MTV banned her, but the song stayed at the top of the charts for two weeks.
There was also the time, in 1994, when chat host David Letterman asked about her sex life and Madonna responded by calling him a “sick f***” before launching into a 20-minute rant and telling him to smell her underwear.
Madonna’s love life has been a rollercoaster too, as the movie will show. Her loves included artist Jean-Michel Basquiat, who died aged 27 of a heroin overdose, and her personal trainer tuned actor Carlos Leon, 54 – father of Madonna’s daughter Lourdes, 23.
Actor Sean Penn, 60, was Madonna’s first husband and admitted in 2015, 30 years after their split, that he still loved her.
Her second husband was Brit film director Guy Ritchie, 52 – but it ended bitterly amid a custody battle over son Rocco, now 20.
Madge also had romances with actor Warren Beatty – her co-star in Dick Tracy – singer Lenny Kravitz and murdered rapper Tupac.
The singer, whose throng of six kids includes four African orphans, has sold 335milion records worldwide and topped the UK charts 13 times.
She is worth an estimated £439million. Film insiders believe her biopic could top the £697million box office takings of Bohemian Rhapsody, about Queen singer Freddie Mercury, and the £150million made by Rocketman, the life story of Sir Elton John.
The movie will also touch on Madonna’s rebellious teenage years – when she did “the opposite of what all the other girls were doing”. She posed as a nude art model to pay the rent as she pursued a career on dance – then lived in an abandoned synagogue in Corona, Queens, with musician boyfriend Dan Gilroy.
They formed her first band, called the Breakfast Club.
Madonna then went solo, signed with Sire Records and later Warner Brothers.

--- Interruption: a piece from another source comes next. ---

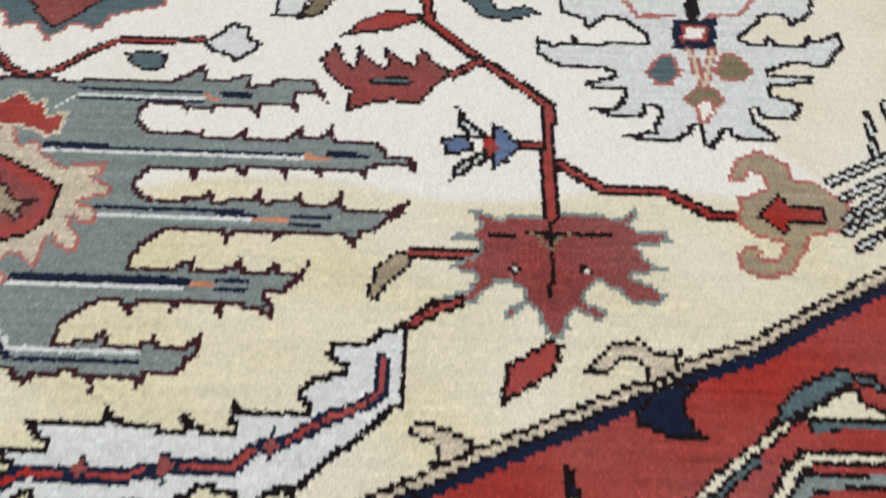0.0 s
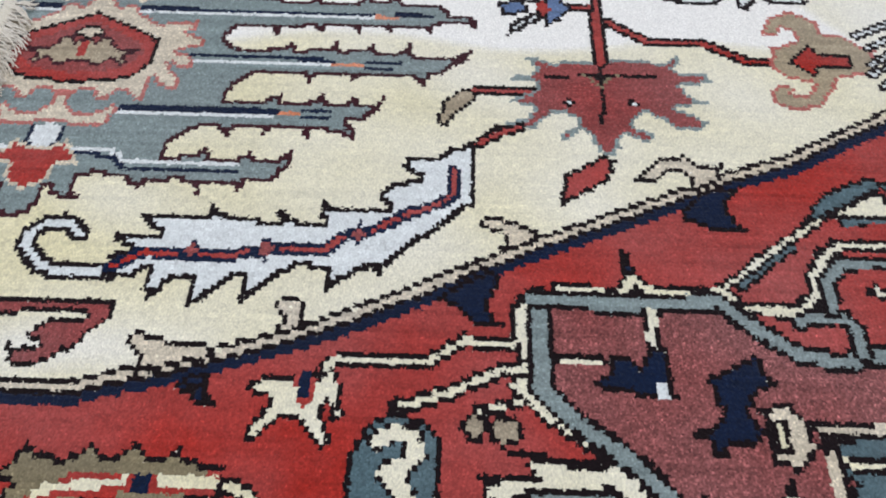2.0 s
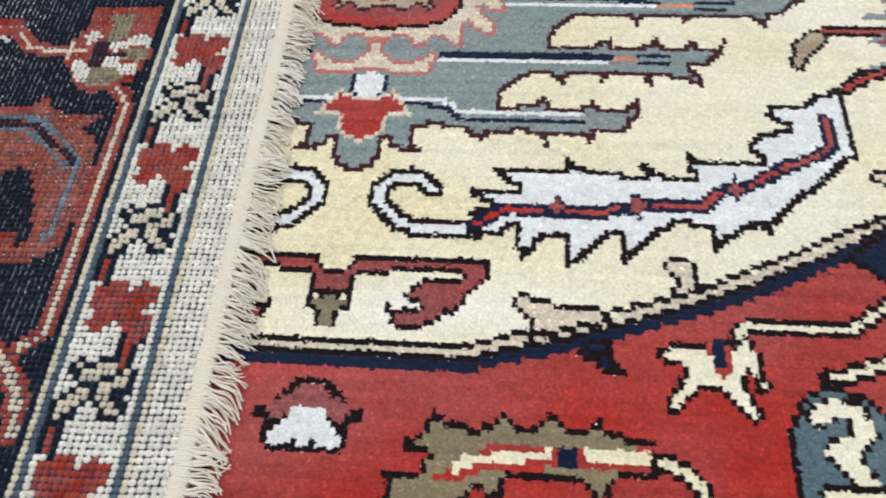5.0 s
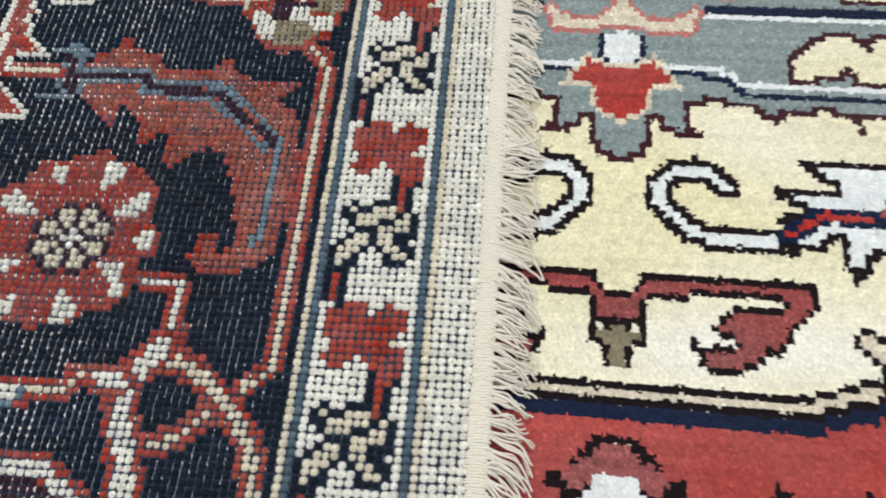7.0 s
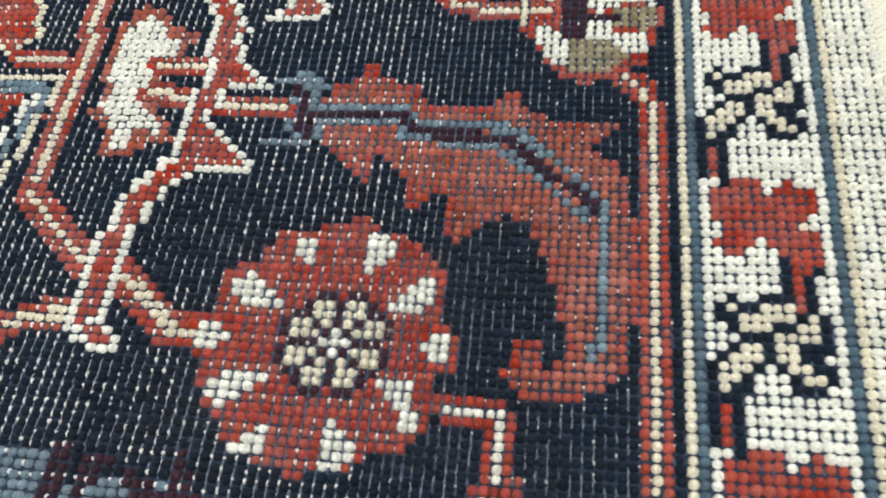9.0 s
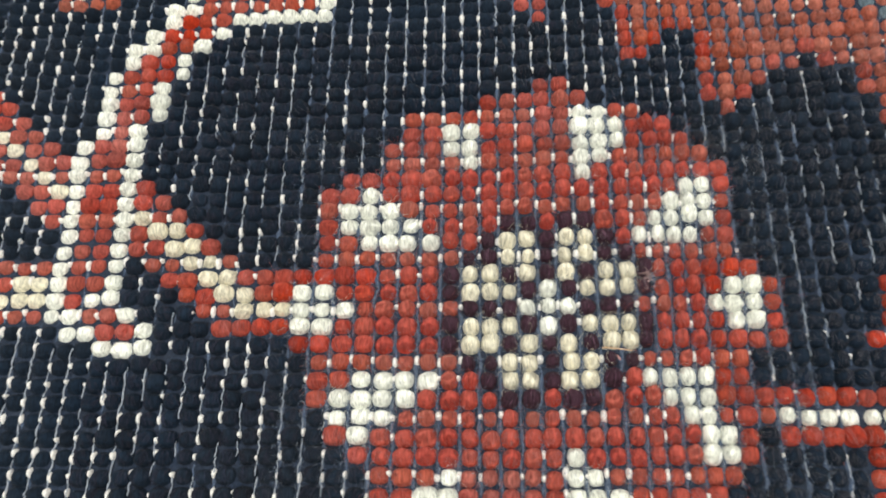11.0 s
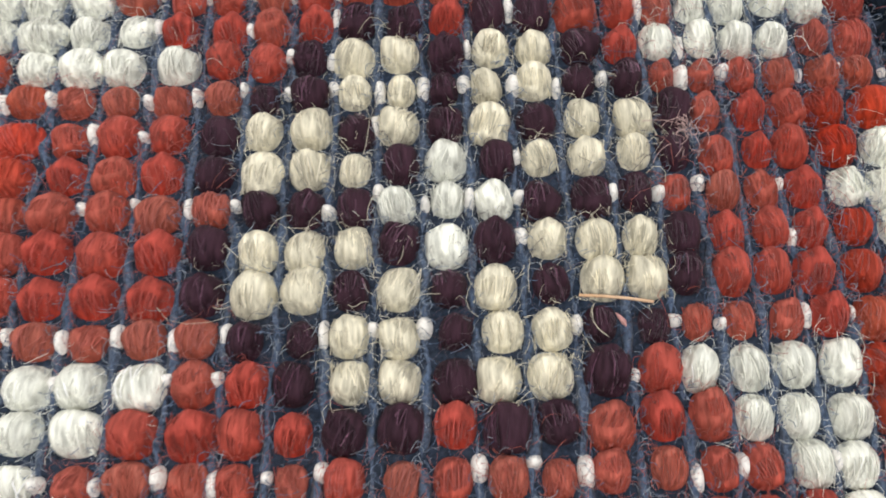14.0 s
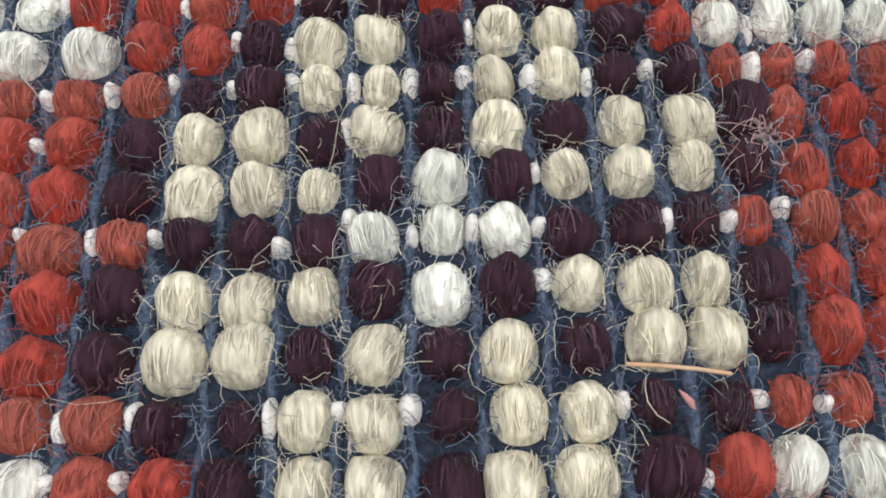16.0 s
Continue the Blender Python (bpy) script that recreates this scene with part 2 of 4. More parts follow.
front.line('O', 3.2, '', 0, [(167, 346), (184, 344)])
front.line('N', 3.2, '', 0, [(187, 348), (209, 348)])
front.line('N', 2.6, '', 0, [(187, 342), (204, 342)])
front.line('N', 3.4, '', 0, [(27, 399), (188, 397)])
front.line('H', 3, '', 0, [(28, 395), (188, 393)])
front.line('O', 3.2, '', 0, [(190, 396), (204, 395)])
front.line('N', 5, '', 0, [(205, 399), (228, 397)])
front.line('H', 3, '', 0, [(25, 431), (38, 445), (116, 444)])
front.line('N', 3, '', 0, [(37, 450), (115, 449)])
front.line('N', 2.7, '', 0, [(40, 441), (117, 440)])
front.line('O', 3.2, '', 0, [(117, 446), (127, 444)])
front.line('N', 4.5, '', 0, [(128, 449), (146, 448)])
front.motif = 'axis_palmette'
front.fill('B', 'Q', [(-31, 410), (5, 417), (11, 399), (24, 403), (29, 392), (43, 382), (54, 384), (70, 386), (69, 377), (65, 373), (76, 369), (79, 359), (70, 358), (63, 354), (73, 349), (77, 343), (74, 337), (65, 339), (58, 347), (63, 334), (71, 329), (71, 318), (65, 316), (56, 323), (52, 329), (50, 323), (50, 306), (43, 309), (38, 315), (32, 315), (30, 306), (24, 306), (16, 315), (3, 312), (-14, 310)])
front.fill('B', 'Q', [(-5, 313), (-3, 286), (11, 284), (30, 282), (35, 288), (38, 300), (32, 303), (29, 296), (12, 295), (7, 298), (5, 312)])
front.fill('R', 'K', [(-14, 392), (-1, 394), (16, 384), (33, 376), (47, 366), (50, 362), (49, 345), (44, 333), (35, 326), (25, 323), (11, 322), (-7, 320)])
front.fill('M', '', [(-10, 379), (3, 382), (16, 374), (37, 361), (40, 353), (36, 341), (25, 334), (8, 331), (-8, 330)])
front.fill('U', 'J', [(-7, 368), (7, 362), (9, 370), (16, 366), (22, 356), (37, 356), (37, 351), (27, 350), (33, 342), (28, 339), (21, 346), (14, 337), (5, 341), (-6, 339)])
front.fill('B', 'K', [(-12, 370), (-10, 377), (4, 378), (11, 371), (2, 364)])
front.fill('R', '', [(-7, 362), (2, 360), (4, 348), (-4, 345)])
front.motif = 'tulip'
front.fill('H', '', [(-1, 287), (10, 279), (10, 266), (-1, 264), (-8, 274)])
front.fill('N', '', [(7, 285), (12, 283), (12, 270), (7, 264), (5, 267), (8, 271)])
front.fill('R', 'B', [(-5, 258), (-1, 264), (7, 265), (14, 271), (25, 258), (26, 250), (15, 251), (12, 238), (1, 231), (-6, 231)])
front.motif = 'scroll_leaf'
front.line('H', 6.2, 'K', 11.6, [(77, 178), (60, 175), (40, 175), (27, 179), (18, 189), (16, 197), (18, 203), (23, 208), (31, 209), (38, 206), (43, 200)])
front.fill('H', 'K', [(60, 200), (90, 202), (80, 206), (73, 216), (86, 215), (110, 215), (111, 227), (119, 218), (151, 213), (147, 225), (160, 215), (178, 212), (172, 217), (173, 233), (179, 226), (210, 226), (203, 233), (208, 240), (212, 244), (232, 251), (221, 252), (217, 258), (221, 266), (236, 266), (245, 275), (259, 276), (258, 258), (258, 229), (237, 209), (221, 194), (207, 177), (206, 186), (182, 168), (181, 182), (166, 183), (155, 175), (139, 159), (138, 176), (132, 174), (112, 154), (109, 174), (102, 173), (89, 156), (85, 179), (75, 172), (60, 172), (66, 180), (62, 187), (74, 192), (62, 196)])
front.line('R', 3, 'N', 8.5, [(67, 179), (82, 190), (106, 189), (126, 188), (144, 193), (177, 193), (187, 204), (202, 208), (221, 221), (240, 230), (247, 237), (246, 255)])
front.fill('N', '', [(137, 192), (143, 196), (145, 205), (149, 198), (155, 195), (149, 190), (146, 182), (143, 189)])
front.fill('M', '', [(142, 193), (146, 200), (151, 194), (146, 187)])
front.fill('N', '', [(100, 189), (104, 194), (105, 201), (109, 195), (114, 192), (109, 187), (108, 182), (104, 186)])
front.fill('M', '', [(103, 190), (106, 196), (110, 191), (107, 186)])
front.fill('N', '', [(188, 205), (193, 210), (196, 216), (198, 211), (203, 208), (198, 203), (196, 199), (193, 202)])
front.fill('M', '', [(192, 206), (196, 211), (200, 207), (195, 202)])
front.line('R', 2.8, 'K', 8, [(258, 276), (274, 290), (292, 297)])
front.fill('U', 'K', [(234, 296), (240, 317), (251, 327), (265, 326), (257, 314), (247, 304), (241, 291)])
front.line('R', 3, 'K', 8, [(259, 324), (299, 324)])
front.motif = 'forked_leaf'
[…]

And the rest, as they say, is history.
A long line of hits boasts the likes of Like a Virgin, Papa Don’t Preach, Who’s That Girl and True Blue – while her movies include Dick Tracy, A League of Their Own, Desperately Seeking Susan and Evita. The biopic comes three years after a separate project on Madonna’s early career earned the singer’s wrath. Blond Ambition, an unproduced screenplay about her early career, was bought by Universal in 2017. She posted on Instagram at the time: “Why would Universal Studios want to make a movie about me based on a script that is all lies???
“Nobody knows what I know and what I have seen. Only I can tell my story. Anyone else who tries is a charlatan and a fool.”